Are electric fans better than mechanical?
It does depend on the application. Sometimes electric fans actually rob HP from the car. If your mechanical fans are cooling better than you electric fan setup, there are a few things to check on. 1- Are the electric fans operating at the optimal speed? Do they have enough amperage draw/power? 2- Did you recalibrate or change your pulley system with the electric fans? To calculate the speed of the water pump at any given engine speed, simply divide the crank pulley diameter by the water pump pulley diameter.
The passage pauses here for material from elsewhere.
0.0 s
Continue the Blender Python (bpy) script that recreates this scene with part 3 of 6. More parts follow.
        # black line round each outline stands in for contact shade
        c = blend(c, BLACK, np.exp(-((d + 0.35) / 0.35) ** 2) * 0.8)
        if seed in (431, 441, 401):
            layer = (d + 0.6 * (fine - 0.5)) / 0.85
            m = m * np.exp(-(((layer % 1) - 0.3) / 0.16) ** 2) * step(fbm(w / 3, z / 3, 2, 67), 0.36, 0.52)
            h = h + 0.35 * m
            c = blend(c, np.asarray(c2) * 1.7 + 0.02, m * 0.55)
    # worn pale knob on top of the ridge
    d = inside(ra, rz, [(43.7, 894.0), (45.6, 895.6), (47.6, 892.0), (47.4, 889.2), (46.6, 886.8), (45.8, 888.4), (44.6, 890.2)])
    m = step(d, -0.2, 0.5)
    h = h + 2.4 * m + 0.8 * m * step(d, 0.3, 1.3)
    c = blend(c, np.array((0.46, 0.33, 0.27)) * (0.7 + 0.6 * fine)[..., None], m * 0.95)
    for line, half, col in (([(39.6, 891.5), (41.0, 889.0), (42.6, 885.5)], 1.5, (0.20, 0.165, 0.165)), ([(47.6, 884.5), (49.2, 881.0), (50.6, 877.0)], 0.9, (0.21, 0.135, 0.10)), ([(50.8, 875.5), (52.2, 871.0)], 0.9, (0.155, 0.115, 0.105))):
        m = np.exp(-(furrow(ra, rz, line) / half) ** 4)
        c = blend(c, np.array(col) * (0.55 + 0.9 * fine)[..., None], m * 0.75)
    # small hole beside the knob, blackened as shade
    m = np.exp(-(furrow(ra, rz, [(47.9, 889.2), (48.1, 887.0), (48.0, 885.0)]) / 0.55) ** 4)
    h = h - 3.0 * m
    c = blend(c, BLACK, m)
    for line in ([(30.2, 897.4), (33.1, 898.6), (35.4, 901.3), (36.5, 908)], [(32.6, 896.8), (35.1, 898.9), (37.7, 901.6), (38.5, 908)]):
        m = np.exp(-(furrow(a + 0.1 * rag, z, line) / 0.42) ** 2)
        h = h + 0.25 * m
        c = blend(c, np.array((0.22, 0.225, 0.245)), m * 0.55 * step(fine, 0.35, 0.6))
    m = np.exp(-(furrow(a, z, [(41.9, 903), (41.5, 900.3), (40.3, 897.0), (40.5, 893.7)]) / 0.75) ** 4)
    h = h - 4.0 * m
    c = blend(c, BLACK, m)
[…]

Then, multiply by the engine RPM. Example: A 4'' crank pulley ÷ 5'' water pump pulley = .8 × 1000 crank RPMS = 800 water pump RPMs or a reduction of 20%.
Do you use Epoxy?
Cold Case does NOT use any epoxy throughout it's manufacturing process. Literally all plastic tank radiators use epoxy to connect the tank to the aluminum core. Many aluminum radiator companies used epoxy to connect their aluminum tanks to the aluminum core as well. Even some of the best radiator companies used this method until fairly recently. The problem with epoxy is that it dries and eventually cracks from constant expansion and contraction of the heat of the radiator. Once a crack is formed, the radiator begins to 'weep'. This weeping reduces the pressure of a radiator and therefore lowers the boiling point. Basically, it reduces the efficiency of the radiator. Not to mention eventually the crack(s) are going to grow resulting in a complete failure. Therefore, the preferred method of connecting the tanks to the core is by an aluminum braising operation for longer radiator life.
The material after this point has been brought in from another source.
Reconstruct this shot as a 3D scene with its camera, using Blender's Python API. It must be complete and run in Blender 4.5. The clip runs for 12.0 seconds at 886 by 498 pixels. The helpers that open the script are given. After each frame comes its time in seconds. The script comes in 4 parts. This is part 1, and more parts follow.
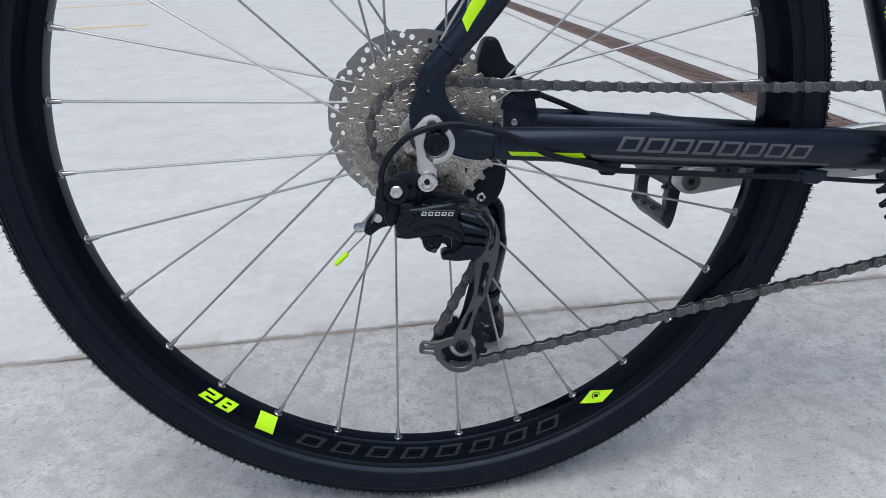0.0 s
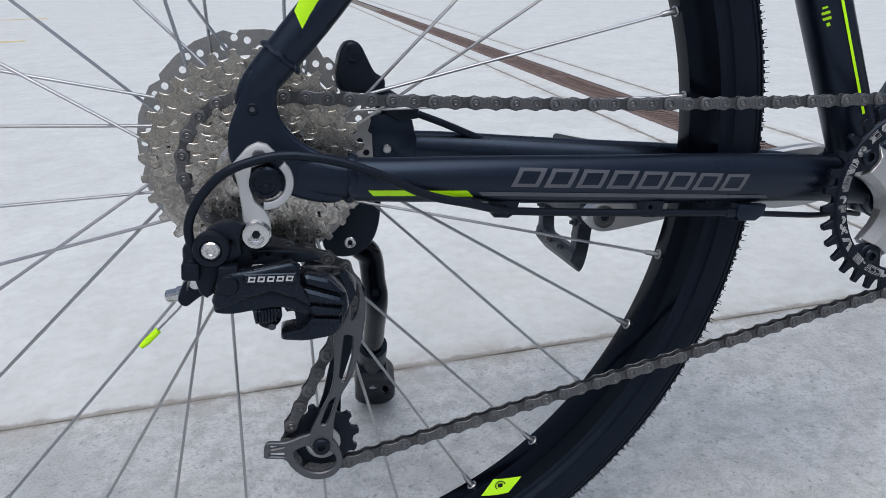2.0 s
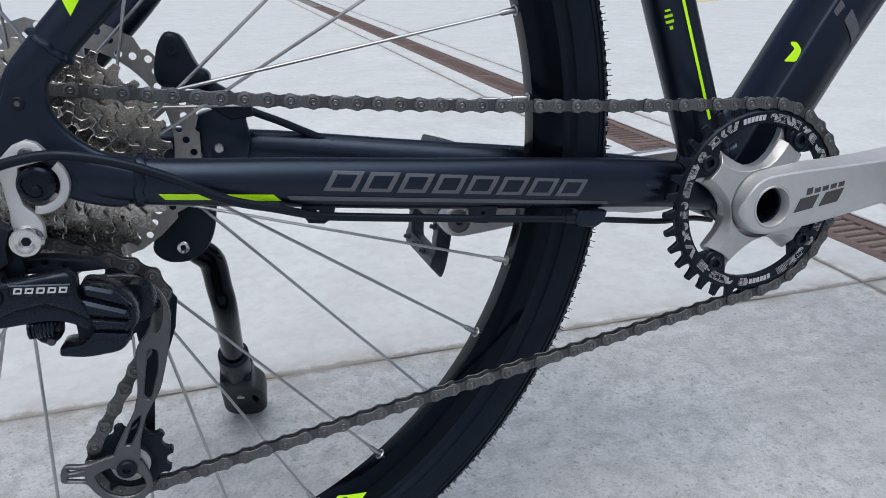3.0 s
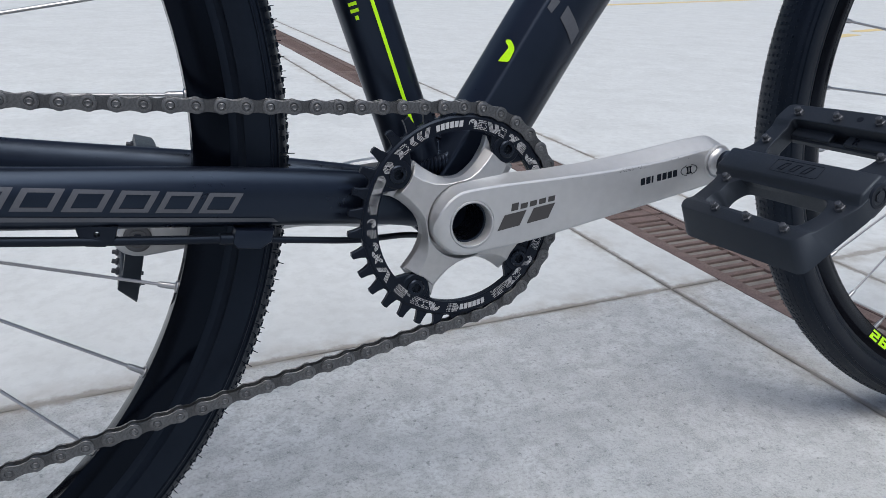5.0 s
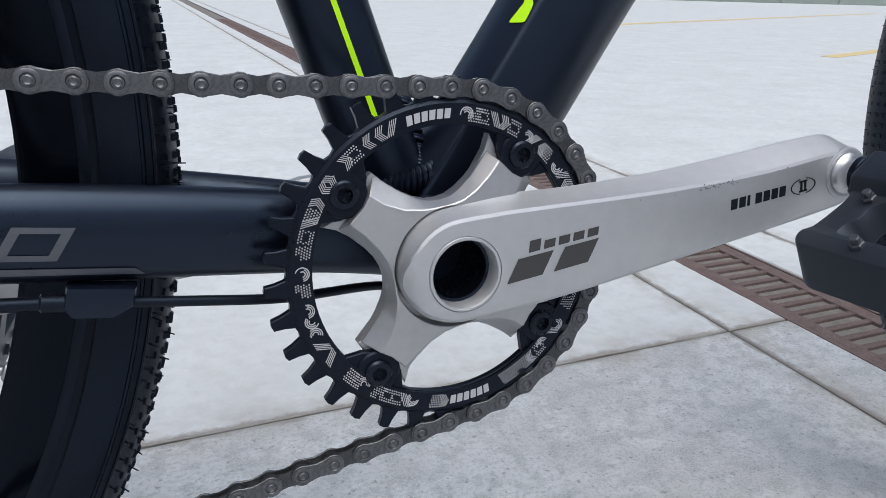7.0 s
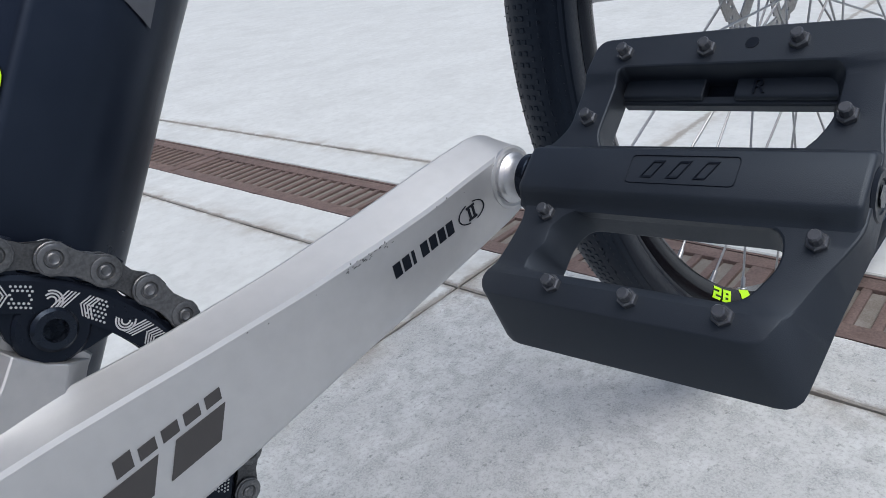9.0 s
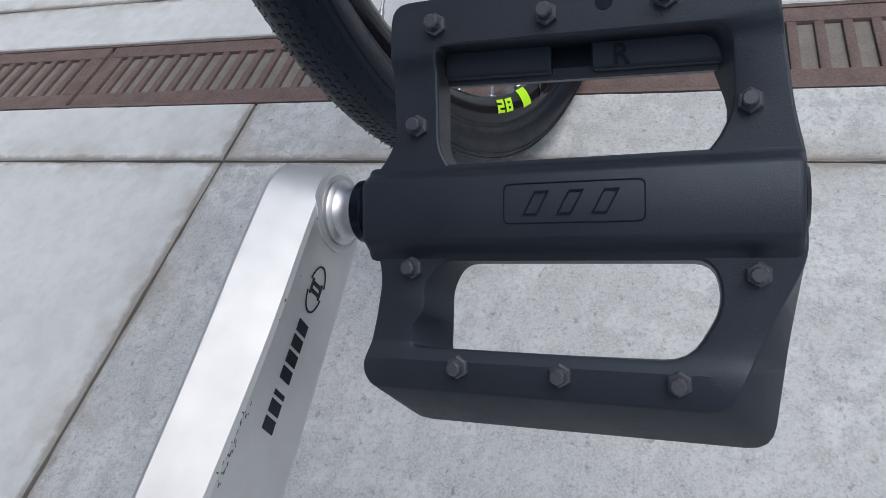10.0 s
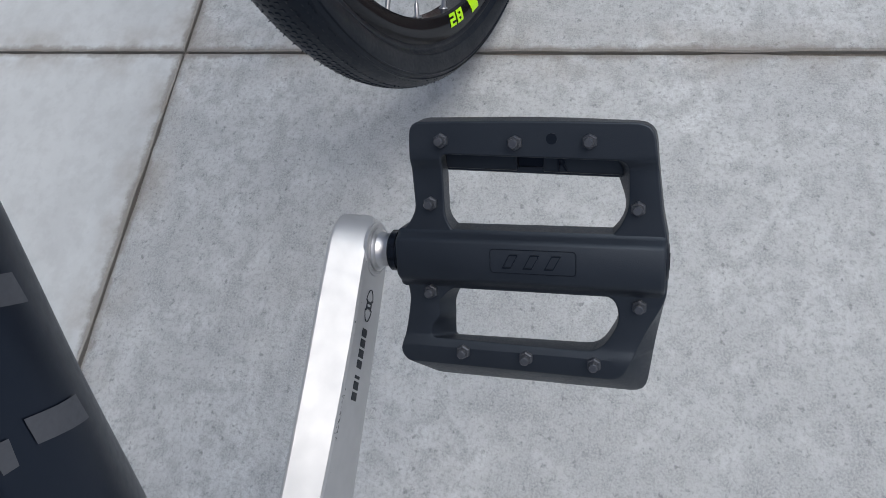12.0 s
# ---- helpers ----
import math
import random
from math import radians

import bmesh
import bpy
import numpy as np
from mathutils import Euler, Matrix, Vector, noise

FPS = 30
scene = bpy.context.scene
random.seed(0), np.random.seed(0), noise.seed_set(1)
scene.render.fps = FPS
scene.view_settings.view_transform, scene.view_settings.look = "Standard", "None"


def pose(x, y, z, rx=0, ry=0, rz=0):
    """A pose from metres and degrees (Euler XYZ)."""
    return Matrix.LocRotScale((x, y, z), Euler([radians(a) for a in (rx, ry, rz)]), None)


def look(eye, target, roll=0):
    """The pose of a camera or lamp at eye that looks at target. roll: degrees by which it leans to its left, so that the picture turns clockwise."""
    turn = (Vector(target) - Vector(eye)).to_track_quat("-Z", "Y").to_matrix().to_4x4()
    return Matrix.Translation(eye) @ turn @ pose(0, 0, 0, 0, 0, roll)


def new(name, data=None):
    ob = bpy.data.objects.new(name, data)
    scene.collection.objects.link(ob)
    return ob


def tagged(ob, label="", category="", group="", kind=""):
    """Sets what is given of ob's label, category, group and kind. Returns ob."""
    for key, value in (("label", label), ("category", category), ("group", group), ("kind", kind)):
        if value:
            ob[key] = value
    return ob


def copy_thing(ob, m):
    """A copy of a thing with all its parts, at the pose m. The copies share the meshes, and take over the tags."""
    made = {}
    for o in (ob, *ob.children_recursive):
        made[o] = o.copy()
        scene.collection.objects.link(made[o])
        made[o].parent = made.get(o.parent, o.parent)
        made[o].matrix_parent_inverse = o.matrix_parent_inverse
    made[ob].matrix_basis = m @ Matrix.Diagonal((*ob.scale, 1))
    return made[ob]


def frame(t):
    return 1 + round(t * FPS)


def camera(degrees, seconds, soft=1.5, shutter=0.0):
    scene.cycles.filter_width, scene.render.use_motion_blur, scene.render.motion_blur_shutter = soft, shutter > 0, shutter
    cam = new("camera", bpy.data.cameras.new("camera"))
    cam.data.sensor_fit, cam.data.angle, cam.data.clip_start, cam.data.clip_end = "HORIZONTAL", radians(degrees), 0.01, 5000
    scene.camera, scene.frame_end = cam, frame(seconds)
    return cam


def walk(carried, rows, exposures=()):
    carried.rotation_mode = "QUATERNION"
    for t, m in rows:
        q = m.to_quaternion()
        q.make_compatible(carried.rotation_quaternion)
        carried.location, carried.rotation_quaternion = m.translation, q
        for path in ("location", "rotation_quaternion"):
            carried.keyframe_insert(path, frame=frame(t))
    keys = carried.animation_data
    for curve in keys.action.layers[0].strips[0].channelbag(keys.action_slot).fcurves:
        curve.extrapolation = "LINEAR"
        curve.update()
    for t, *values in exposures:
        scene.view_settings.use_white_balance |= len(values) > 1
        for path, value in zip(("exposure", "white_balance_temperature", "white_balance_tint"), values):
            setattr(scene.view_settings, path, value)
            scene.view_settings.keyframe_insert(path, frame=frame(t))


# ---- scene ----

Do your fan shrouds have louvers?
Debate continues as to whether to include louvers in the shroud. The louvers allow for better air flow at highway speeds as well as offering an ornamental look. With no louvers, the shroud creates a vacuum affect and increases air flow, speed and cooling efficiency at slow speeds. Several companies have even tried to settle the debate by adding rubber flappers to the shroud so as to keep the suction affect at idle speeds but allowing the forced air to blow the rubber flaps open at highway speeds. This is a clever idea but we feel these rubber flaps look cheap and are prone to falling off and still don't create a good enough seal. Cold Case maintains that most owners are looking to solve their overheating issues when stuck in traffic. Therefore, we maintain that the shroud should be fully sealed for maximum suction affect as this is dramatically more efficient at traffic idle speeds. The single 16" fan hole (or 2 12" fan holes) provide plenty of highway breathing for most situations
My radiator is pitting where the hoses go on. What causes that?
The most common cause is grounding issues causing electrolysis. Electrolysis occurs when electricity flows through your cooling system, leading to an electrochemical charge across the aluminum components. This results in rapid corrosion and severe damage, including discoloration, pitting, flaking, and pinholes in your cooling system. Electrolysis is most common in late model vehicles, hot rods, and street rods, typically caused by a defective or missing ground on one of the electrical sources. HOW CAN I TEST FOR ELECTROLYSIS? Testing for electrolysis involves measuring the voltage in your cooling system. Here's how you can do it: 1. Connect the negative lead of a volt/ohm meter to the battery ground. 2. Carefully insert the positive lead of the volt/ohm meter into the coolant inside the radiator, avoiding contact with the filler neck. 3. If the result is more than 0.10 V, it indicates electrical current flow in the system. 4. Test the voltage between the coolant and: a) the engine b) the frame by touching the negative lead to each respectively. 5. Repeat the test with the positive lead touching the radiator instead of the coolant. 6. To determine the faulty electrical source, conduct the test with the engine running and all vehicle accessories on. Have a friend or coworker systematically switch on and off components of the car while you monitor the meter. If voltage drops when disconnecting an electrical circuit, that circuit represents a likely electrical source. WAYS TO PREVENT ELECTROLYSIS: Preventing electrolysis requires careful monitoring and proper maintenance of your cooling and electrical system. Follow these tips to prevent electrolysis damage: 1. Ensure the radiator is not used as a ground, and that all components are functioning properly. 2. Periodically test your system and check for any discoloration or pinholes, especially around the tube-to-header joints and tubes near the center of the core by the electric fan mounts. By being proactive and taking these preventive measures, you can protect your cooling system from the harmful effects of electrolysis.
Why is there a cut in my radiator?
If you've received a radiator with a relief cut it is NOT a defect. They are stress relief cuts that allow optimal thermal expansion while maintaining the highest heat-transfer performance.